One-Dimensional — Definition, Formula & Examples
One-dimensional means having only one measurable direction: length. A line or a curve is one-dimensional because you can only move forward or backward along it, with no width or thickness.
A one-dimensional object exists in exactly one spatial dimension, meaning every point on it can be identified by a single coordinate value. It possesses length but has zero area and zero volume.
How It Works
To determine if something is one-dimensional, ask: can I describe every location on it using just one number? A straight line needs only one coordinate — how far along the line you are. A circle, even though it curves through two-dimensional space, is itself one-dimensional because a single value (the angle) locates any point on it. If you need two numbers (like row and column), the object is two-dimensional instead.
Example
Problem: A number line goes from 0 to 10. Is this object one-dimensional, two-dimensional, or three-dimensional?

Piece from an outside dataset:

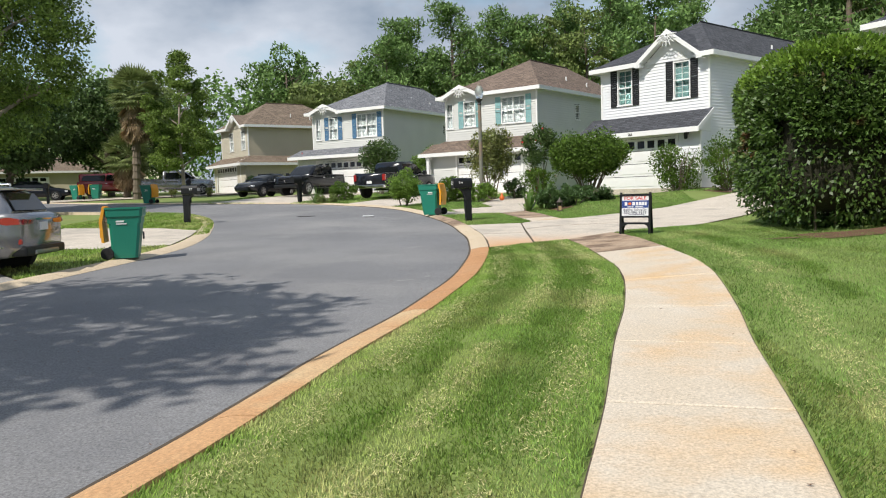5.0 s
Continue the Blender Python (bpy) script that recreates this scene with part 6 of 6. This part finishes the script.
for k, (px, py, w, d, turn) in enumerate(SCUFFS):
    flat_patch("road_scuff", "pale scuff worn into the asphalt", "scuff", px, py, w, d, turn, "scuff", crown(px, py) + 0.002, 30 + k)
for k, (px, py) in enumerate(SPOTS):
    flat_patch("tar_spot", "small dark crack mark in the asphalt", "tar spot", px, py, 0.2 + 0.06 * (k % 3), 0.035, 6 * (k % 5) - 8, "tar", crown(px, py) + 0.002, 60 + k)


def crack(stations, width, lift, seed, parent):
    """A hairline crack that wanders between a few stations of a slab."""
    rng = np.random.default_rng(seed)
    line = smooth_line(stations, 0.045)
    n = len(line)
    d = np.gradient(line, axis=0)
    d /= np.linalg.norm(d, axis=1)[:, None]
    side = np.stack([-d[:, 1], d[:, 0]], 1)
    wander = np.convolve(rng.normal(size=n + 6), np.ones(7) / 7, "valid") * 0.03
    w = width * np.clip(rng.normal(1.0, 0.35, n), 0.35, 1.9) * np.clip(np.minimum(np.arange(n), n - 1 - np.arange(n)) / 4, 0.15, 1)
    mid = line + side * wander[:, None]
    ribbon("crack", mid - side * w[:, None] / 2, mid + side * w[:, None] / 2, lift, lift, "walk_dark", "", "", 0.004, parent)


crack([(2.91, 27.09), (3.72, 27.768), (4.71, 28.088), (5.96, 28.378), (6.2, 28.43)], 0.005, 0.085, 1, main_drive)
crack([(1.8, 25.91), (2.2, 25.965), (2.5, 26.01), (2.85, 26.055)], 0.005, 0.085, 2, main_drive)


def lattice_gate(x, y, turn):
    """A white garden gate: two turned posts, a lattice panel above and a board below."""
    t = thing("garden_gate", pose(x, y, gz(x, y) + 0.05, 0, 0, turn), "white wooden gate with lattice top and ball finials", "gate")
    for px in (-0.32, 0.32):
        bm = B()
        box(bm, px - 0.06, px + 0.06, -0.06, 0.06, 0, 2.0, bevel=0.01)
        lathe(bm, [(0.085, 2.0), (0.085, 2.03), (0.04, 2.06), (0.075, 2.12), (0.07, 2.18), (0.03, 2.24), (0.005, 2.27)], 12, Matrix.Translation((px, 0, 0)))
        part("post", bm, "white", t)
    bm = B()
    for z in (0.35, 1.35, 1.85):
        box(bm, -0.27, 0.27, -0.025, 0.025, z, z + 0.07)
    part("rail", bm, "white", t)
    bm = B()
    box(bm, -0.27, 0.27, -0.012, 0.012, 0.42, 1.35)
    part("board", bm, "white", t)
    for k in range(10):
        for s in (-1, 1):
            bm = B()
            u = -0.27 + 0.54 * k / 9
            e = max(-0.27, min(0.27, u + s * 0.43))
            q = abs(e - u)
            if q > 0.05:
                tube(bm, (u, s * 0.008, 1.42), (e, s * 0.008, 1.42 + q), 0.013, seg=4)
                part("lattice_strip", bm, "white", t)
            else:
                bm.free()


lattice_gate(9.65, 17.6, -50)


def sign_post(x, y, h, board, label):
    t = thing("street_sign", pose(x, y, gz(x, y), 0, 0, 30), label, "sign")
    bm = B()
    tube(bm, (0, 0, 0), (0, 0, h), 0.035, seg=8)
    part("pole", bm, "post_grey", t)
    bm = B()
    box(bm, -board[0] / 2, board[0] / 2, -0.06, -0.04, h - board[1], h, bevel=0.01)
    part("plate", bm, board[2], t)


sign_post(-35.0, 57.2, 3.3, (0.9, 0.2, "car_blue"), "blue street-name sign on a pole")
sign_post(-38.5, 61.5, 2.4, (0.45, 0.6, "sign_white"), "small white street sign on a pole")


def house_extras():
    """What hangs on the house fronts: a carriage lamp and number, a porch column and a small flag."""
    bm = B()
    box(bm, -0.62, -0.54, -0.83, -0.77, 2.28, 2.34)
    tube(bm, (-0.58, -0.80, 2.32), (-0.58, -0.93, 2.40), 0.012, seg=6)
    lathe(bm, [(0.05, 2.06), (0.075, 2.10), (0.085, 2.32), (0.09, 2.34), (0.03, 2.40), (0.01, 2.46)], 8, Matrix.Translation((-0.58, -0.94, 0)))
    part("wall_lantern", bm, "black", white_house, "black carriage lamp")
    sunburst(white_house, Matrix.Translation((-1.32, 0.02, 5.56)) @ pose(0, 0, 0, 0, 180, 0), 0.42)
    text("house_number", "266", 0.16, pose(-3.2, -1.235, 2.43, 90, 0, 0), "black", white_house, 0.004)


house_extras()


def porch(corner, turn, base, u, out, h):
    a = radians(turn)
    x, y = corner[0] + u * math.cos(a) + out * math.sin(a), corner[1] + u * math.sin(a) - out * math.cos(a)
    t = thing("porch_column", pose(x, y, base - 0.5, 0, 0, turn), "white square porch column under an eave", "column")
    bm = B()
    box(bm, -0.09, 0.09, -0.09, 0.09, 0, h + 0.5, bevel=0.01)
    box(bm, -0.13, 0.13, -0.13, 0.13, 0.4, 0.62, bevel=0.01)
    box(bm, -0.13, 0.13, -0.13, 0.13, h + 0.36, h + 0.49, bevel=0.01)
    part("shaft", bm, "white", t)


porch(C2, -34, 1.45, -6.9, 1.1, 2.2)


def flag(x, y, z):
    t = thing("house_flag", pose(x, y, z, 0, 0, 20), "small striped flag on a wall pole", "flag")
    bm = B()
    tube(bm, (0, 0, 0), (-0.5, -0.5, 0.9), 0.015, seg=6)
    part("pole", bm, "white", t)
    for k in range(7):
        bm = B()
        prism(bm, [(-0.42 + 0.06 * k, 0.72 - 0.1 * k + 0.1), (-0.42 + 0.06 * k, 0.62 - 0.1 * k), (0.05 + 0.05 * k, 0.30 - 0.1 * k), (0.05 + 0.05 * k, 0.40 - 0.1 * k)], -0.45, -0.44)
        part("stripe", bm, "ink_red" if k % 2 == 0 else "sign_white", t)


flag(-11.3, 61.2, 3.9)


# ---- grass ----
def lawn(name, label, x0, x1, y0, y1, per_m2, height, width, mat, seed, keep_far=None, mown=0.30):
    """Short mown blades, leaning with and against the mower in bands along the walk."""
    rng = np.random.default_rng(seed)
    n = int((x1 - x0) * (y1 - y0) * per_m2)
    x, y = rng.uniform(x0, x1, n), rng.uniform(y0, y1, n)
    ok = ~inside(x, y, ROAD)
    for q in PAVED:
        lo, hi = q.min(0) - 0.1, q.max(0) + 0.1
        k = ok & (x > lo[0]) & (x < hi[0]) & (y > lo[1]) & (y < hi[1])
        for ax, ay in ((0.035, 0), (-0.035, 0), (0, 0.035), (0, -0.035)):
            ok[k] &= ~inside(x[k] + ax, y[k] + ay, q)
    x, y = x[ok], y[ok]
    wx = np.interp(y, WALK[:, 1], WALK[:, 0])
    ex = np.interp(y, RIGHT[:, 1], RIGHT[:, 0])
    side = x - ex
    lx = np.interp(y, LEFT[:105, 1], LEFT[:105, 0])
    ok = (side > 0.38) | (x < lx - 0.42)
    if keep_far is not None:
        d = np.abs(x - wx)
        ok &= rng.random(len(x)) < np.clip(1.25 - (d - keep_far) / 4.0, 0.12, 1)
    x, y, wx = x[ok], y[ok], wx[ok]
    n = len(x)
    patch = np.array([noise.noise(Vector((a * 1.6, b * 0.9, 0))) for a, b in zip(x, y)]) if n < 900000 else np.zeros(n)
    band = np.sin((x - wx) * 2 * np.pi / 1.05)
    lean = np.stack([0.4 * rng.normal(size=n), mown * np.sign(band) * np.clip(np.abs(band) * 2, 0, 1) + 0.4 * rng.normal(size=n)], 1)
    h = height * rng.uniform(0.55, 1.25, n) * (1 + 0.25 * patch)
    a = rng.uniform(0, np.pi, n)
    w = width * rng.uniform(0.7, 1.4, n) / 2
    base = np.stack([x, y, ground_z(x, y) + TURF - 0.012], 1)
    s = np.stack([np.cos(a) * w, np.sin(a) * w, 0 * a], 1)
    tip = base + np.stack([lean[:, 0] * h, lean[:, 1] * h, h], 1)
    v = np.stack([base - s, base + s, tip], 1).reshape(-1, 3)
    tagged(linked(name, mesh_of(name, v, np.arange(3 * n).reshape(-1, 3), mat)), label, "grass", kind="stuff")


def mown_tracks(name, label, offsets, x0, x1, y0, y1, count, height, width, mat, seed, flat):
    """Blades in loose bands along the walk: wheel tracks of the mower, and the rows of dry clippings between them."""
    rng = np.random.default_rng(seed)
    y = rng.uniform(y0, y1, count)
    pick = rng.integers(0, len(offsets), count)
    wx, ex = np.interp(y, WALK[:, 1], WALK[:, 0]), np.interp(y, RIGHT[:105, 1], RIGHT[:105, 0]) + 0.4
    share = np.array(offsets)[pick]
    along = np.where(share < 1, ex + (wx - 0.65 - ex) * share, wx + share)
    sway = np.array([noise.noise(Vector((b * 0.35, o * 5.0, 2.0))) for b, o in zip(y, share)])
    x = along + 0.12 * sway + rng.normal(size=count) * 0.11
    clump = np.array([noise.noise(Vector((a * 2.3, b * 1.1, 5.0))) for a, b in zip(x, y)])
    ok = (clump > -0.12) & (x > x0) & (x < x1) & (x > ex + 0.03) & (np.abs(x - wx) > 0.68)
    for q in PAVED:
        ok &= ~inside(x, y, q)
    x, y = x[ok], y[ok]
    n = len(x)
    h = height * rng.uniform(0.6, 1.3, n)
    a = rng.uniform(0, np.pi * 2, n)
    w = width * rng.uniform(0.7, 1.4, n) / 2
    base = np.stack([x, y, ground_z(x, y) + TURF + flat * rng.uniform(0.3, 1.0, n)], 1)
    side = np.stack([np.cos(a) * w, np.sin(a) * w, 0 * a], 1)
    reach = rng.uniform(0.4, 1.2, n) if flat else rng.normal(size=n) * 0.3
    tip = base + np.stack([-np.sin(a) * h * reach, np.cos(a) * h * reach, h * (0.25 if flat else 1.0) * np.ones(n)], 1)
    v = np.stack([base - side, base + side, tip], 1).reshape(-1, 3)
    tagged(linked(name, mesh_of(name, v, np.arange(3 * n).reshape(-1, 3), mat)), label, "grass", kind="stuff")


mown_tracks("track_grass", "darker trodden grass in mower tracks", [0.36, 0.62, 2.0, 3.4], -2.2, 9.0, -1.0, 24.0, 80000, 0.036, 0.010, "grass_dark", 21, 0.0)
mown_tracks("grass_clippings", "dry straw-coloured clippings lying in rows", [0.14, 0.5, 0.84, 1.3], -2.2, 7.0, -1.0, 23.5, 60000, 0.045, 0.006, "straw", 22, 0.035)
lawn("verge_grass", "short mown green grass with straw-coloured patches", -2.2, 4.6, -1.0, 24.6, 4600, 0.040, 0.010, "grass", 1, mown=0.8)
lawn("lawn_grass", "short mown bright green lawn beside the walk", 2.0, 12.0, 0.0, 30.0, 2600, 0.042, 0.0105, "grass_deep", 2, 1.6, 0.3)
lawn("island_grass", "thick green grass round a mailbox", -2.6, 9.5, 28.6, 42.0, 2000, 0.055, 0.013, "grass_deep", 3, mown=0.05)
lawn("far_grass", "mown grass across the street", -14.0, -5.2, 9.0, 40.0, 420, 0.075, 0.026, "grass", 4)
lawn("distant_grass", "mown grass before the far houses", -14.0, 14.0, 38.0, 56.0, 240, 0.08, 0.035, "grass_deep", 5)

Check for length: The number line extends from 0 to 10, so it has a length of 10 units.
Check for width and height: The number line has no width and no height. You cannot move up, down, left, or right — only along the line.
Count the dimensions: Only one measurement (length) describes this object, and only one coordinate is needed to locate any point on it.
Answer: The number line is one-dimensional (1D) because it has only length.
Why It Matters
Understanding dimensions is foundational in geometry and coordinate graphing. Recognizing that a line is 1D, a plane is 2D, and a solid is 3D helps you choose the right formulas — length for 1D, area for 2D, and volume for 3D.
Common Mistakes
Mistake: Thinking a curve drawn on paper is two-dimensional because the paper is flat (2D).
Correction: The curve itself is one-dimensional — it only has length. The paper it sits on is 2D, but the curve as a geometric object has just one dimension.